Scroll untuk membaca artikel
Suhardiman
Sabtu, 24 Agustus 2024 | 13:45 WIB
PN Medan [digtara.com/goklas wisely]

SuaraSumut.id - Mantan Kepala Dinas (Kadis) Bina Marga dan Bina Konstruksi (BMBK) Sumut Bambang Pardede mengajukan permohonan praperadilan (prapid) ke Pengadilan Negeri (PN) Medan.

Gugatan ini berkaitan dengan penetapan dirinya sebagai tersangka dalam kasus dugaan korupsi peningkatan kapasitas jalan provinsi Parsoburan-Batas Labuhan Batu Utara, Kabupaten Tobasa, pada tahun 2021.

Permohonan gugatan itu didaftarkan pada Jumat 23 Agustus 2024, dengan nomor perkara 49/Pid.Pra/2024/PN Mdn.

"Pemohon atas nama Ir Bambang Pardede, dengan Termohon Jaksa Agung RI Cq Kepala Kejaksaan Tinggi Sumatera Utara," kata Juru Bicara PN Medan M. Nazir, melansir Antara, Sabtu (24/8/2024).

Sidang perdana dijadwalkan pada Senin 2 September 2024, pukul 10.00 WIB di ruang sidang Cakra V PN Medan.

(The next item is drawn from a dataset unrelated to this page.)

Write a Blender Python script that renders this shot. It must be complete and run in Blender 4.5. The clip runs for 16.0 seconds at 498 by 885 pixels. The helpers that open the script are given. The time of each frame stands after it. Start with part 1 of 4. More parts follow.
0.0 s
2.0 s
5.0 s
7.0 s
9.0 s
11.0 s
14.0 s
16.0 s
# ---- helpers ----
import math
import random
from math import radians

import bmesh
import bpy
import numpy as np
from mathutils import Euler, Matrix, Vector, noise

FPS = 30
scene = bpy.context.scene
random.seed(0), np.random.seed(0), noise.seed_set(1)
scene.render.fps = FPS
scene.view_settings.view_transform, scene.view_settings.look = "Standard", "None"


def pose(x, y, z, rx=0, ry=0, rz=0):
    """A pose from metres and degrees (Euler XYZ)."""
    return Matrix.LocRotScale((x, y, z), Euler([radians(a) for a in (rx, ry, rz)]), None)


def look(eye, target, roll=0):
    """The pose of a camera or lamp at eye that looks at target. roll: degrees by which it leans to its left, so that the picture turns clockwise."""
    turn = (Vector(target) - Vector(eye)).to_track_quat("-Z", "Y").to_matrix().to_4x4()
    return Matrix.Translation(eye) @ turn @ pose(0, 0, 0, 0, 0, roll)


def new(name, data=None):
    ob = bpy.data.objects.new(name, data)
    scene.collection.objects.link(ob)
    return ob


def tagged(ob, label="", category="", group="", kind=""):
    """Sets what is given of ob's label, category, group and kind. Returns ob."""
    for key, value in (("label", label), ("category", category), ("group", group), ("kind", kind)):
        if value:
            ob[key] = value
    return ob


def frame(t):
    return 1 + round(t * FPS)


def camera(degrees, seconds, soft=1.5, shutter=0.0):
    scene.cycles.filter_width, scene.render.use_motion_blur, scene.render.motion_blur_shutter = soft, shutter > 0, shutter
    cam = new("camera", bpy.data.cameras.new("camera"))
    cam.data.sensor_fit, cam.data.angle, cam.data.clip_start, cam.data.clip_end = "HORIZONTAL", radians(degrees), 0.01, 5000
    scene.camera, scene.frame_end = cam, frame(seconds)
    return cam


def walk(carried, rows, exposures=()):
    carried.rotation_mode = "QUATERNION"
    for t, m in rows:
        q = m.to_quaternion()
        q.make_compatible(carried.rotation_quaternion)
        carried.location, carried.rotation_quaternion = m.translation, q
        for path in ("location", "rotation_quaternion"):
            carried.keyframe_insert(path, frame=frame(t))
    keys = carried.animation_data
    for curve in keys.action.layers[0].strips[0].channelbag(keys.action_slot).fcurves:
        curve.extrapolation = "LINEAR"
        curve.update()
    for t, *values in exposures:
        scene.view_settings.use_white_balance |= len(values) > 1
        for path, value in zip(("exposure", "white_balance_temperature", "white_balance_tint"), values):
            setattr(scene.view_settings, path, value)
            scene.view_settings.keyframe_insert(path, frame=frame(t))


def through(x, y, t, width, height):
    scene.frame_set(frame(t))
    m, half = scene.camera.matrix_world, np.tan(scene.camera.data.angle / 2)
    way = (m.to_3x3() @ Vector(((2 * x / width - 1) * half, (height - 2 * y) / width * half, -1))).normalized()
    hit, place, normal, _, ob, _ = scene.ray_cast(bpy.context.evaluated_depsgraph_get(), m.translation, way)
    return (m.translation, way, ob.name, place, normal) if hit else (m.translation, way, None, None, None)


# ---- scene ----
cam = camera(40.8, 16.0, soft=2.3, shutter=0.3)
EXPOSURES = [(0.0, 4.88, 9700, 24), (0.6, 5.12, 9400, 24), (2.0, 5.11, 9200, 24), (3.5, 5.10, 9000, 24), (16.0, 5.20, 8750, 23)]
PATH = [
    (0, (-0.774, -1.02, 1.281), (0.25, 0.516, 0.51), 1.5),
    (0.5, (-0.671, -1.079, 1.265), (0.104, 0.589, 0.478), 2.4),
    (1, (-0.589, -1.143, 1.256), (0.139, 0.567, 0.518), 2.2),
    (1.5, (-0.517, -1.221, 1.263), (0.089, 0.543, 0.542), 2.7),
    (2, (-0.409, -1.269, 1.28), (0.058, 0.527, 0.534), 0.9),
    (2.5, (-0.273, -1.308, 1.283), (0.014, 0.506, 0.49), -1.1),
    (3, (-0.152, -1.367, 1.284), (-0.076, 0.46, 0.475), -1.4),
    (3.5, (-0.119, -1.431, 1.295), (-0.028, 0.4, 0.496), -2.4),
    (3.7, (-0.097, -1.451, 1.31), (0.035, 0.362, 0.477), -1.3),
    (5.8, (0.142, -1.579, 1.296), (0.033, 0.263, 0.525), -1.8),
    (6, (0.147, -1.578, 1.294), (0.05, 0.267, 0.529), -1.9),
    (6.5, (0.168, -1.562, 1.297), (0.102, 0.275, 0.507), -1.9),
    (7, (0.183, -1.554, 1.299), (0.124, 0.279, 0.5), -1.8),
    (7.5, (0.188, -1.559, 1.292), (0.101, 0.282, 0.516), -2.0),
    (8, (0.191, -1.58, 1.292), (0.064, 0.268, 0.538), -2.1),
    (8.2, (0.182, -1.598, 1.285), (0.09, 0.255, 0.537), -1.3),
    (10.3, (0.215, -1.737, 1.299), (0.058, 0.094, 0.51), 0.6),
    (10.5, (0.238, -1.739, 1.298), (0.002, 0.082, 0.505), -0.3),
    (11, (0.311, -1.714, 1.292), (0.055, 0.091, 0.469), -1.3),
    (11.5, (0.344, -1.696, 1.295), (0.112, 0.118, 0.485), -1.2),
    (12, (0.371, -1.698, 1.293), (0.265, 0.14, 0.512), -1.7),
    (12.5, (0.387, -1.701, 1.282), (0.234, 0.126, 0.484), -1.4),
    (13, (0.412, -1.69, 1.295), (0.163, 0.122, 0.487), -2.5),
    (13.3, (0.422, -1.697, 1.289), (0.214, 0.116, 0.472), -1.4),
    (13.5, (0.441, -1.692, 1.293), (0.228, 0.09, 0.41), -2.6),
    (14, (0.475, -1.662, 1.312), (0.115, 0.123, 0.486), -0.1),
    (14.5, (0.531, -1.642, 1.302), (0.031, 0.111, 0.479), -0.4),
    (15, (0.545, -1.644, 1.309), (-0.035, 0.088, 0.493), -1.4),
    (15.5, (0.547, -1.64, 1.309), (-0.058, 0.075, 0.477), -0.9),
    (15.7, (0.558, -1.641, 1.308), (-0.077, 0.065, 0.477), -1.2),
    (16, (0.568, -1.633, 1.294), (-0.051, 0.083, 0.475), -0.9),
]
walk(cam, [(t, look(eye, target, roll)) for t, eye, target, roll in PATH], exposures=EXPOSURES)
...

Terpisah, Bambang Pardede melalui kuasa hukumnya Raden Nuh mengatakan penetapan kliennya sebagai tersangka dan penahanannya oleh Kejati Sumut tidak sesuai dengan ketentuan, khususnya Undang-Undang Nomor 8 Tahun 1981 tentang Hukum Acara Pidana.

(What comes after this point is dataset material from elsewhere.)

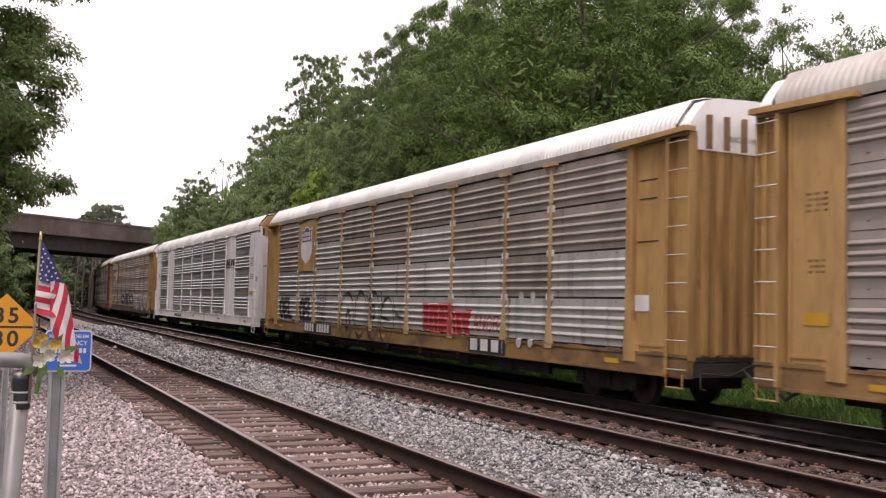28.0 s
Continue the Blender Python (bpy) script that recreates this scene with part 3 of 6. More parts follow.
# ---- grass beyond the train and beside the near shoulder ----
def grass(name, n, area, h, seed, label):
    r = np.random.default_rng(seed)
    x = r.uniform(area[0], area[1], n)
    y = r.uniform(area[2], area[3], n)
    clump = 0.55 + 0.9 * (np.sin(x * 1.9 + 2 * np.sin(y * 0.8)) * np.sin(y * 1.3) * 0.5 + 0.5)
    z = np.interp(x, bx, bz)
    hh = h * r.uniform(0.5, 1.4, n) * clump
    a = r.uniform(0, 6.28, n)
    w = 0.02 + 0.02 * r.random(n)
    lean = r.normal(0, 0.5, (n, 2)) * hh[:, None]
    ca, sa = np.cos(a) * w, np.sin(a) * w
    V = np.stack([np.stack([x - ca, y - sa, z - 0.02], -1), np.stack([x + ca, y + sa, z - 0.02], -1), np.stack([x + ca * 0.5 + lean[:, 0], y + sa * 0.5 + lean[:, 1], z + hh], -1), np.stack([x - ca * 0.5 + lean[:, 0] * 0.9, y - sa * 0.5 + lean[:, 1] * 0.9, z + hh * 0.97], -1)], 1).reshape(-1, 3)
    return tagged(new(name, np_mesh(name, V, np.arange(n * 4).reshape(-1, 4), M_BLADE)), label, "grass", kind="stuff")


grass("grass", 30000, (12.9, 18.0, 5, 34), 0.20, 51, "long green grass beyond the train")
grass("grass", 16000, (12.9, 18.0, 34, 80), 0.26, 52, "long green grass beyond the train")
grass("grass", 9000, (-8.0, -3.7, 9, 30), 0.18, 53, "green weeds at the edge of the ballast")

# ---- road bridge ----
br = thing("road_bridge", (7.3, 112.5, 0), "brown weathered road bridge with dark girders over the line", "bridge", rz=math.degrees(math.atan2(11, 15)))
gq = Geo()
gq.box(-20, 22, -0.25, 0.25, 8.0, 9.85)
gq.box(-20, 22, -0.36, 0.34, 9.72, 9.95)
gq.box(-20, 22, -0.30, -0.25, 8.0, 8.22)
for i in range(-3, 4):
    gq.box(i * 6.1 - 0.02, i * 6.1 + 0.02, -0.256, -0.25, 8.24, 9.7)
put("parapet", gq.mesh("parapet", M_FASCIA), br, (0, 0, 0))
put("parapet", gq.mesh("parapet", M_FASCIA), br, (0, 10.5, 0))
gq = Geo()
gq.box(-20, 22, 0.252, 10.2, 8.0, 8.4)
put("deck", gq.mesh("deck", M_CONC), br)
for i in range(5):
    gq = Geo()
    y = 0.5 + i * 2.3
    gq.box(-20, 22, y - 0.02, y + 0.02, 6.45, 8.0)
    gq.box(-20, 22, y - 0.22, y + 0.22, 6.4, 6.45)
    for j in range(-13, 15) if i else ():
        gq.box(j * 1.5 - 0.01, j * 1.5 + 0.01, y - 0.2, y - 0.02, 6.45, 7.99)
    put("girder", gq.mesh("girder", M_GIRDER), br)
for x in (-16.5, 19.5):
    gq = Geo()
    gq.box(x - 1.2, x + 1.2, 0.2, 10.3, -1.5, 6.4)
    put("abutment", gq.mesh("abutment", M_CONC), br)


# ---- the train ----
HALF, SIDE, SILL0, SILL1, WALL1, TOP = 13.58, 1.52, 0.45, 0.86, 4.78, 5.47
RIB = 0.040
RIB_SHAPE = ((-0.042, 0.0), (-0.030, 0.55), (-0.014, 0.96), (0.002, 1.0), (0.022, 0.68), (0.048, 0.0))
RIB0, RIB1 = 0.335, 0.158
STACK_RIBS = (0.17, 0.36, 0.55, 0.74)
UNIT_RIBS = {1: (-9.35, -7.45, -5.55, -3.68, -1.80, 0.08, 1.90, 3.60, 5.35, 6.95, 8.50)}
UNIT_RIBS[-1] = (-8.40, -6.88, -5.25, -3.40, -1.52, 0.32, 2.15, 3.96, 5.82, 7.62, 9.45)
POSTS = (-11.80, -9.08, -7.09, -4.27, -1.42, 1.42, 4.27, 7.09, 9.08, 11.80)
MESHES = {}


def cached(key, make):
    if key not in MESHES:
        MESHES[key] = make()
    return MESHES[key]


def ribbed_sheet(width, z1, ribs, bolts, seams=(), fine=()):
    """A pressed steel sheet with cross ribs, their upper faces turned to the sky, and bolt heads in the flat bands."""
    gq = Geo()
    prof = [(0.0, 0.0)]
    for z in ribs:
        prof += [(0.012, q) for q in bolts if not prof or prof[-1][1] < q < z - 0.05]
        prof += [(RIB * -q, z + d) for d, q in RIB_SHAPE]
    prof += [(0.0, z1)]
    h = width / 2
    for (xa, za), (xb, zb) in zip(prof, prof[1:]):
        gq.face([(xa, h, za), (xa, -h, za), (xb, -h, zb), (xb, h, zb)])
    gq.face([(0, -h, 0), (0, h, 0), (0.03, h, 0), (0.03, -h, 0)])
    gq.face([(0, h, z1), (0, -h, z1), (0.03, -h, z1), (0.03, h, z1)])
    for s in (-h, h):
        gq.box(-0.02, 0.03, s - 0.012, s + 0.012, 0, z1)
    for z in bolts:
        for q in range(4):
            y = -h + width * (q + 0.5) / 4
            gq.m = 1
            gq.box(-0.004, 0.02, y - 0.016, y + 0.016, z - 0.012, z + 0.012)
    gq.m = 0
    for z in fine:
        gq.prism([(0.002, z - 0.012), (-0.005, z), (0.002, z + 0.012)], "y", -h, h)
    gq.m = 1
    for z in seams:
        gq.box(-0.002, 0.02, -h, h, z - 0.004, z + 0.004)
    return gq.mesh("side_panel", PAN["grey"], YEL["oxide"])


def panel_mesh(width):
    h = WALL1 - SILL1 - 0.10
    return ribbed_sheet(width, h - 0.03, [h / 4 * (k + RIB0 + q * RIB1) for k in range(4) for q in range(4)], [h / 4 * (k + 0.13) for k in range(4)], [h / 4 * k for k in (1, 2, 3)])


def row_mesh(width):
    h = (WALL1 - SILL1 - 0.10) / 4
    return ribbed_sheet(width, h - 0.045, [h * q for q in STACK_RIBS], [h * 0.90])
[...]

Sehingga, kata Raden, penetapan tersangka dan penahanan Bambang Pardede tidaklah sah dan merupakan sebuah kesewenang-wenangan.

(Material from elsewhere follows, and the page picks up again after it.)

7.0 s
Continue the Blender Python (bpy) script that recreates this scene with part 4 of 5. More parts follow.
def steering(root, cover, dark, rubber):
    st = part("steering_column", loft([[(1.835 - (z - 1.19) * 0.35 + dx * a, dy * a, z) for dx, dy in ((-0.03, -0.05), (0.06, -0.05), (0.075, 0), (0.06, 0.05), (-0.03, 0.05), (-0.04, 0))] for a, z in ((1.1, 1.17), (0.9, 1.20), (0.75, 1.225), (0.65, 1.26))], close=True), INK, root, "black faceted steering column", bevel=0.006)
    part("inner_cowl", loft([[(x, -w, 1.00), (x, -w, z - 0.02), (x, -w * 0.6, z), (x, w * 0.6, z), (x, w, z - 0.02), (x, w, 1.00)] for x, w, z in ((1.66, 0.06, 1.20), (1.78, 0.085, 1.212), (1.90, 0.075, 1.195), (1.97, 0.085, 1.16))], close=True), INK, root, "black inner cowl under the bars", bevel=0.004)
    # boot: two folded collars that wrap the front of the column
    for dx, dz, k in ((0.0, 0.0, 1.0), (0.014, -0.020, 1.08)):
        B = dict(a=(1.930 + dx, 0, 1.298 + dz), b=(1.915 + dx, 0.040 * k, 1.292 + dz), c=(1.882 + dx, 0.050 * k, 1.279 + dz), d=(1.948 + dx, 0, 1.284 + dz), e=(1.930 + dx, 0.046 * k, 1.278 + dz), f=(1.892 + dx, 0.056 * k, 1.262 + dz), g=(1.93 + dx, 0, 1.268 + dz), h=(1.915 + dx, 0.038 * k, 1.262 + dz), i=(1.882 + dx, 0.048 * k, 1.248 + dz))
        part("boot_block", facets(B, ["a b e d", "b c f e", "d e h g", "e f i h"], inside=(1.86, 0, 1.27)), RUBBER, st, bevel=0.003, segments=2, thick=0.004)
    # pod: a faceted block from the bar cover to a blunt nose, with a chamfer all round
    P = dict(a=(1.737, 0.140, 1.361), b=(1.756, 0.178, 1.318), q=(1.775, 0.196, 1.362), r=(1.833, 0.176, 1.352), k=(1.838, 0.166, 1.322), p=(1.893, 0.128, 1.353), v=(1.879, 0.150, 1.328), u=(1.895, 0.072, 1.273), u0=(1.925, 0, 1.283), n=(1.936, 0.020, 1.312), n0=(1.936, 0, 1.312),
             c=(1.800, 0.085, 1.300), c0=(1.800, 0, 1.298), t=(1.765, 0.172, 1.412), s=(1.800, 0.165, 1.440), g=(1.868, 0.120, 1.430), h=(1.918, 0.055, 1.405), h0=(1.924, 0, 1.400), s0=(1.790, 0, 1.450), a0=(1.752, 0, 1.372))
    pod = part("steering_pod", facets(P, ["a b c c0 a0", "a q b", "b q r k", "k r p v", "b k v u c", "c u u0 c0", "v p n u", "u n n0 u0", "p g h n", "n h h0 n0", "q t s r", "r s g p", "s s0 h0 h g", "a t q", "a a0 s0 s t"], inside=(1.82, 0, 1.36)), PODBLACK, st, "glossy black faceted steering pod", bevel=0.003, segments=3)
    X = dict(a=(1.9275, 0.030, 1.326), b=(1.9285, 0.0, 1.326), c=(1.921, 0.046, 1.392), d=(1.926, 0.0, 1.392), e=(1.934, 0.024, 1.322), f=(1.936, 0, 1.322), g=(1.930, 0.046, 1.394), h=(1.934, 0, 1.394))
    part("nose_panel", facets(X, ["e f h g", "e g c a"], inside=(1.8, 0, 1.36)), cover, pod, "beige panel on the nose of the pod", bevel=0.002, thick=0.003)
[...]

"Bahwa dikarenakan penetapan sebagai tersangka tindak pidana korupsi sebagaimana dalam surat penetapan tersangka dan perintah penahanan yang tidak sesuai ketentuan undang-undang, maka hal itu mengandung cacat yuridis atau tidak sah, dan merupakan suatu kesewenang-wenangan juga pelanggaran terhadap hak asasi manusia," ucapnya.

Selain itu, hal lain yang memperkuat bahwasanya penetapan tersangka Bambang tidaklah sah berdasarkan dari tidak adanya ditemukan kerugian negara berdasarkan perhitungan dari Badan Pemeriksa Keuangan (BPK).

"Hal ini berangkat dari terkait tentang penghitungan dan penetapan kerugian keuangan atau kerugian perekonomian negara adalah merupakan kewenangan dari BPK RI sebagaimana telah diatur dalam UU Nomor 15 Tahun 2004 tentang pemeriksaan, pengelolaan dan tanggung jawab keuangan negara," cetusnya.

Kemudian, pada Pasal 14 Peraturan BPK Nomor 1 Tahun 2020 tentang pemeriksaan investigatif, penghitungan kerugian negara/daerah dan pemberian keterangan ahli, ialah penghitungan kerugian negara/daerah dilakukan oleh BPK dalam proses penyidikan suatu tindak pidana oleh instansi yang berwenang.

Surat penetapan tersangka Nomor: TAP-09/L.2/Fd.2/07/ 2024 tanggal 22 Juli 2024, yang dibuat dan ditandatangani oleh Kepala Kejati Sumut tidak tercantum mengenai laporan hasil pemeriksaan investigatif BPK atau penghitungan kerugian negara oleh BPK dalam proses penyidikan yang menjadi dasar pemeriksaan dalam perkara dugaan korupsi dan sebagai dasar penetapan tersangka.

"Sehingga hal tersebut merupakan dasar dari Bambang Pardede melakukan praperadilan atas penetapan tersangka dan penahanan dirinya. Pada petitum praperadilannya, Bambang Pardede melalui kuasa hukumnya meminta agar menyatakan surat penetapan tersangka Bambang Pardede tidaklah sah," jelasnya.

Sementara itu, Koordinator Bidang Intelijen Kejati Sumut Yos A Tarigan mengatakan semua proses yang dilakukan tim penyidik Pidsus telah sesuai prosedur.

"Tidak benar seperti itu. Untuk semua proses yang dilakukan tim penyidik telah sesuai dengan sop dan semua terukur. Jadi tidak ada kesalahan apapun untuk ini," ucapnya.

Yos mengatakan bahwa penetapan dan penahanan merupakan kewenangan penyidik. Jadi terlalu jauh dibahas hal tersebut.

Sebelumnya penyidik telah menemukan dua alat bukti. Soal praperadilan tentunya sah-sah saja karena itu hak tersangka.

"Perlu disampaikan bahwa di persidangan akan disampaikan semua fakta alat bukti oleh tim jaksa penuntut umum," kata Yos.